> CHALLENGE:
Pictures stay out of the copy; set down each line of the listing below exactly.
# DATA EXTRACT start
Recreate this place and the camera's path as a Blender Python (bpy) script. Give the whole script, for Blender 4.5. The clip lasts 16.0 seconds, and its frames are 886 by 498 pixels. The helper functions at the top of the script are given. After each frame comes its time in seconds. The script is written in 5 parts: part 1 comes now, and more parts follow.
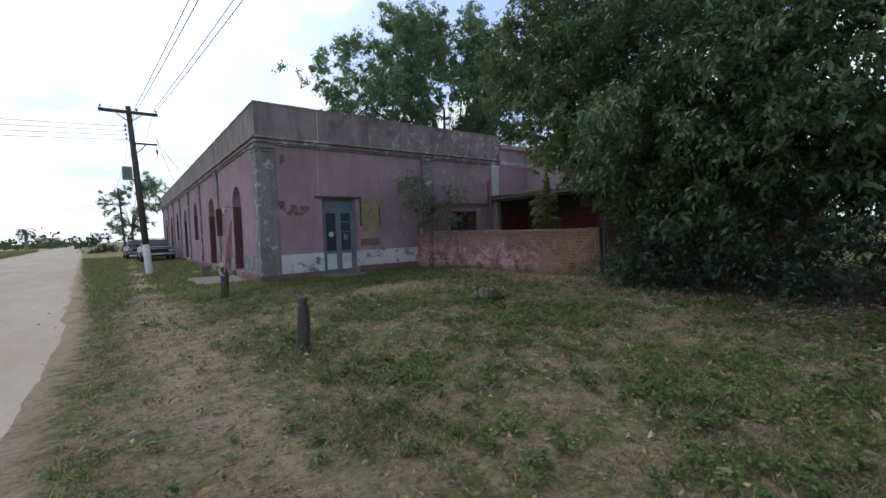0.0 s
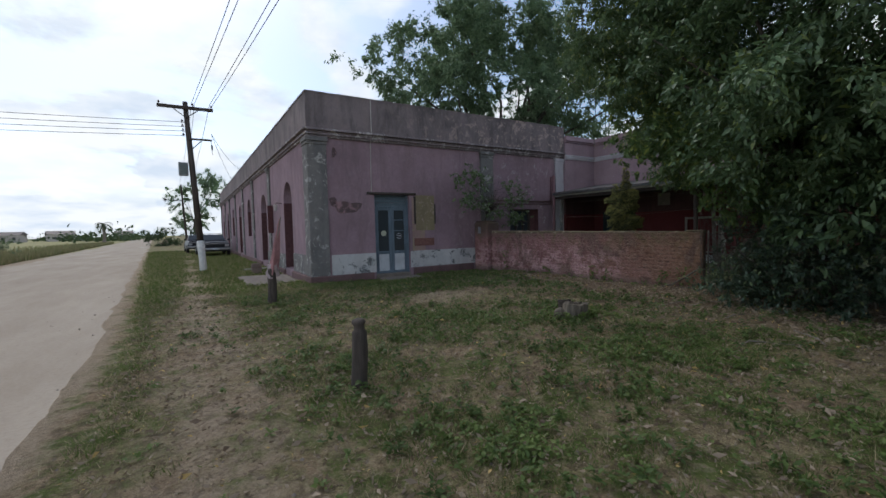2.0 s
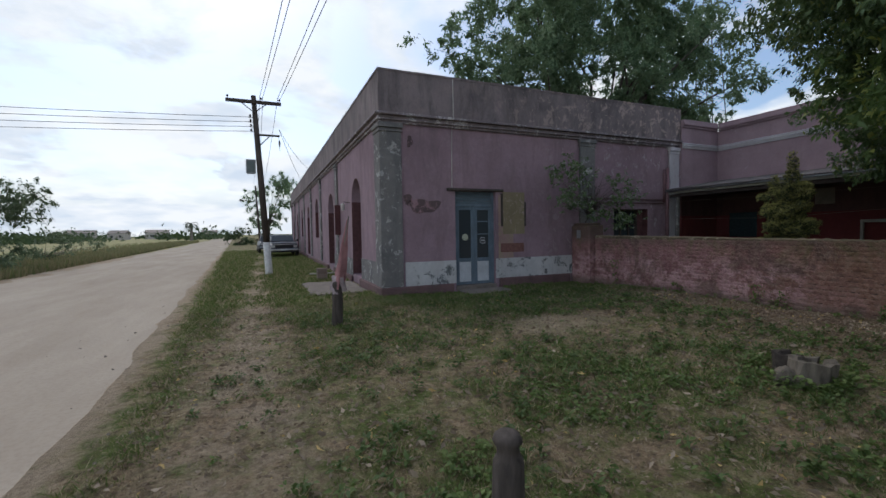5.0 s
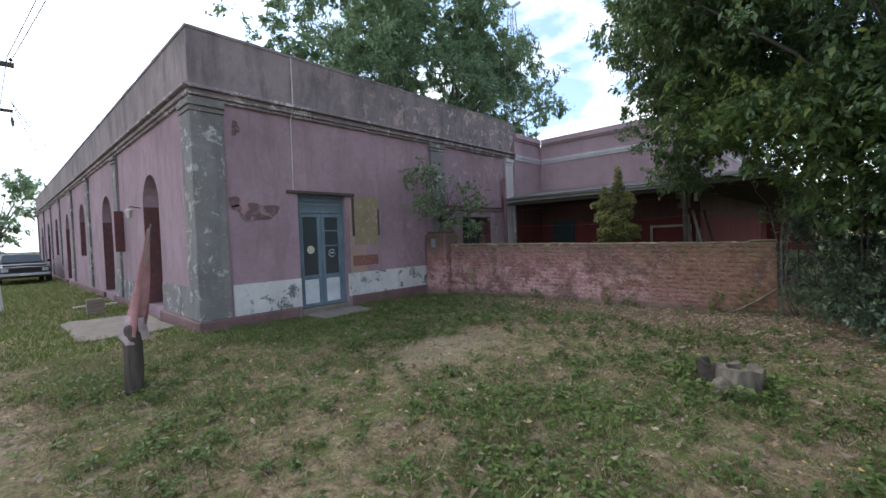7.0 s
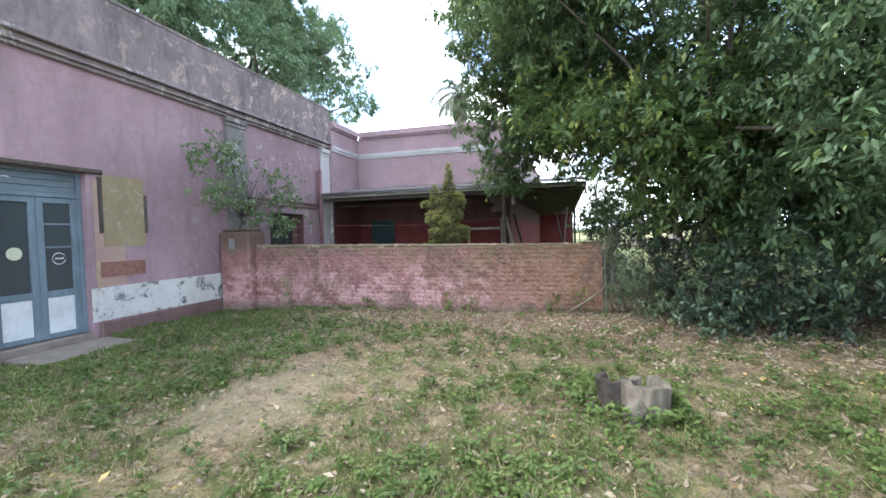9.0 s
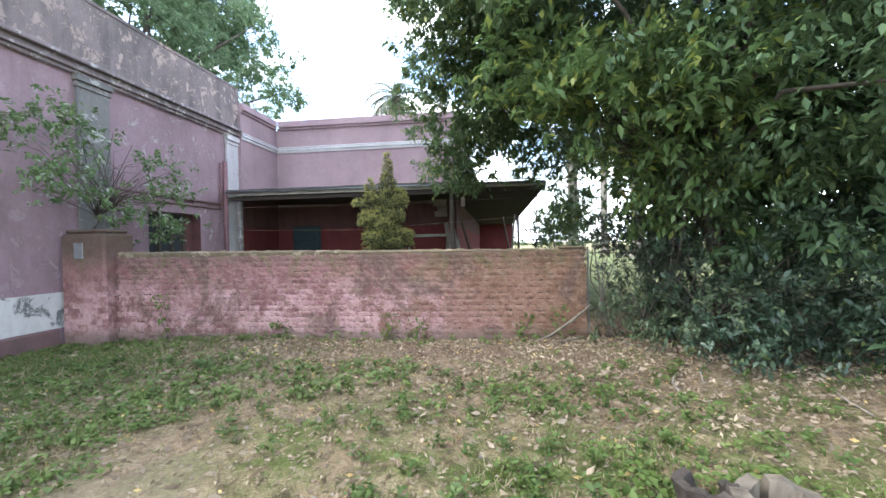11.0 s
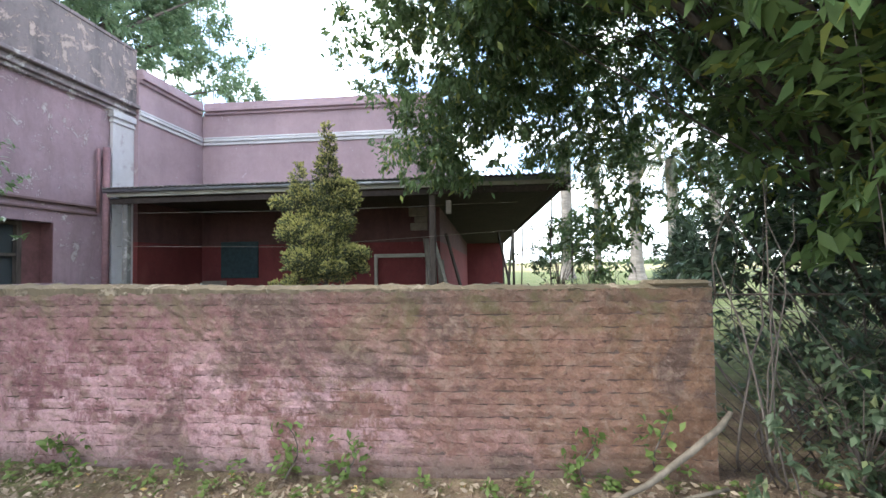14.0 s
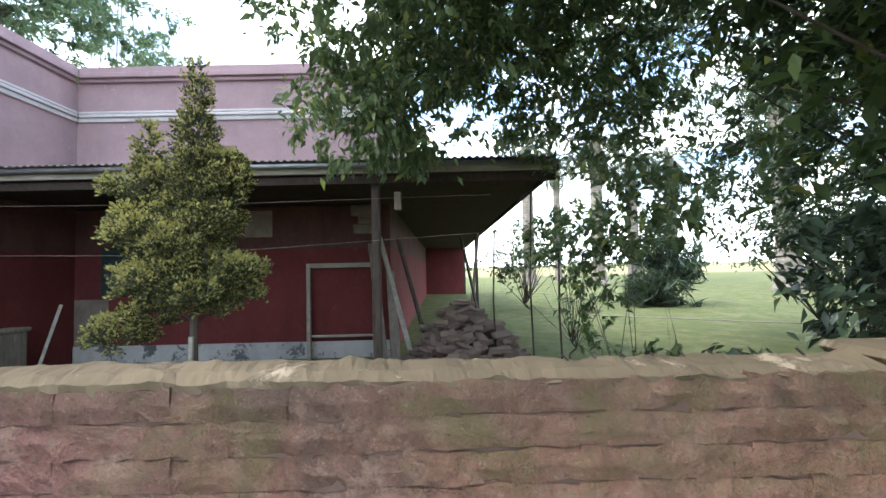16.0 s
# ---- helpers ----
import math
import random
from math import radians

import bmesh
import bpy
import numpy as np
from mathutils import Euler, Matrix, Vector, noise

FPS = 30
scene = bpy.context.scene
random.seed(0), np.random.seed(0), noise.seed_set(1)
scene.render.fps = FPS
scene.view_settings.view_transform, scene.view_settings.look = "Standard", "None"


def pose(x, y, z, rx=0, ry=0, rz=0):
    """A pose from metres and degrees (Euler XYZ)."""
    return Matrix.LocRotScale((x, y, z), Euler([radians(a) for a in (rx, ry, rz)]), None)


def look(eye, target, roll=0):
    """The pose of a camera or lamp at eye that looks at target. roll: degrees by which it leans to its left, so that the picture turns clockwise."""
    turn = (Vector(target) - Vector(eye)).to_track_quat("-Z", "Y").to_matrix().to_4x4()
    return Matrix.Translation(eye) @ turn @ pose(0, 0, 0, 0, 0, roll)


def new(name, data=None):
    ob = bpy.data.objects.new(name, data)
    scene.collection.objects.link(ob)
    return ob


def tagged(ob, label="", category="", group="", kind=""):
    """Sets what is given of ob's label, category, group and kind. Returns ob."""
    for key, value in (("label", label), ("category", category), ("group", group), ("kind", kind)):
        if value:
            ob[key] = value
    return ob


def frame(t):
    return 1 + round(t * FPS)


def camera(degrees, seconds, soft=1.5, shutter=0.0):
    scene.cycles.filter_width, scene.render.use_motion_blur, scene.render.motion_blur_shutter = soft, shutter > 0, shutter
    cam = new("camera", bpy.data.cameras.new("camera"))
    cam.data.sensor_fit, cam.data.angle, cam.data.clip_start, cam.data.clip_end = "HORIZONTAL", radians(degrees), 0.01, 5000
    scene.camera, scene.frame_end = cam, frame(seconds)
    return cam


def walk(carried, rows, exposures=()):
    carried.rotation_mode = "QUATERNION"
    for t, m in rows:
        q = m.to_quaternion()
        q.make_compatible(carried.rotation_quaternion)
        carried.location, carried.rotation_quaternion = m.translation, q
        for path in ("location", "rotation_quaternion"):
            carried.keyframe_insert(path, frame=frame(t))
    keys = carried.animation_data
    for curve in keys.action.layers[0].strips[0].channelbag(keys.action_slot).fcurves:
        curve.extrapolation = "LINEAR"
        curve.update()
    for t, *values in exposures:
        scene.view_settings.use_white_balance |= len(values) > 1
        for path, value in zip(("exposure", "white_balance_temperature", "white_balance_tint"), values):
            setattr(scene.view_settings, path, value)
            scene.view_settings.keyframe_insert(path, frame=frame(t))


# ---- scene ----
# DATA EXTRACT end
> ANSWER TO THIS PROBLEM:
Recreate this place and the camera's path as a Blender Python (bpy) script. Give the whole script, for Blender 4.5. The clip lasts 16.0 seconds, and its frames are 886 by 498 pixels. The helper functions at the top of the script are given. After each frame comes its time in seconds. The script is written in 5 parts: part 1 comes now, and more parts follow.
0.0 s
2.0 s
5.0 s
7.0 s
9.0 s
11.0 s
14.0 s
16.0 s
# ---- helpers ----
import math
import random
from math import radians

import bmesh
import bpy
import numpy as np
from mathutils import Euler, Matrix, Vector, noise

FPS = 30
scene = bpy.context.scene
random.seed(0), np.random.seed(0), noise.seed_set(1)
scene.render.fps = FPS
scene.view_settings.view_transform, scene.view_settings.look = "Standard", "None"


def pose(x, y, z, rx=0, ry=0, rz=0):
    """A pose from metres and degrees (Euler XYZ)."""
    return Matrix.LocRotScale((x, y, z), Euler([radians(a) for a in (rx, ry, rz)]), None)


def look(eye, target, roll=0):
    """The pose of a camera or lamp at eye that looks at target. roll: degrees by which it leans to its left, so that the picture turns clockwise."""
    turn = (Vector(target) - Vector(eye)).to_track_quat("-Z", "Y").to_matrix().to_4x4()
    return Matrix.Translation(eye) @ turn @ pose(0, 0, 0, 0, 0, roll)


def new(name, data=None):
    ob = bpy.data.objects.new(name, data)
    scene.collection.objects.link(ob)
    return ob


def tagged(ob, label="", category="", group="", kind=""):
    """Sets what is given of ob's label, category, group and kind. Returns ob."""
    for key, value in (("label", label), ("category", category), ("group", group), ("kind", kind)):
        if value:
            ob[key] = value
    return ob


def frame(t):
    return 1 + round(t * FPS)


def camera(degrees, seconds, soft=1.5, shutter=0.0):
    scene.cycles.filter_width, scene.render.use_motion_blur, scene.render.motion_blur_shutter = soft, shutter > 0, shutter
    cam = new("camera", bpy.data.cameras.new("camera"))
    cam.data.sensor_fit, cam.data.angle, cam.data.clip_start, cam.data.clip_end = "HORIZONTAL", radians(degrees), 0.01, 5000
    scene.camera, scene.frame_end = cam, frame(seconds)
    return cam


def walk(carried, rows, exposures=()):
    carried.rotation_mode = "QUATERNION"
    for t, m in rows:
        q = m.to_quaternion()
        q.make_compatible(carried.rotation_quaternion)
        carried.location, carried.rotation_quaternion = m.translation, q
        for path in ("location", "rotation_quaternion"):
            carried.keyframe_insert(path, frame=frame(t))
    keys = carried.animation_data
    for curve in keys.action.layers[0].strips[0].channelbag(keys.action_slot).fcurves:
        curve.extrapolation = "LINEAR"
        curve.update()
    for t, *values in exposures:
        scene.view_settings.use_white_balance |= len(values) > 1
        for path, value in zip(("exposure", "white_balance_temperature", "white_balance_tint"), values):
            setattr(scene.view_settings, path, value)
            scene.view_settings.keyframe_insert(path, frame=frame(t))


# ---- scene ----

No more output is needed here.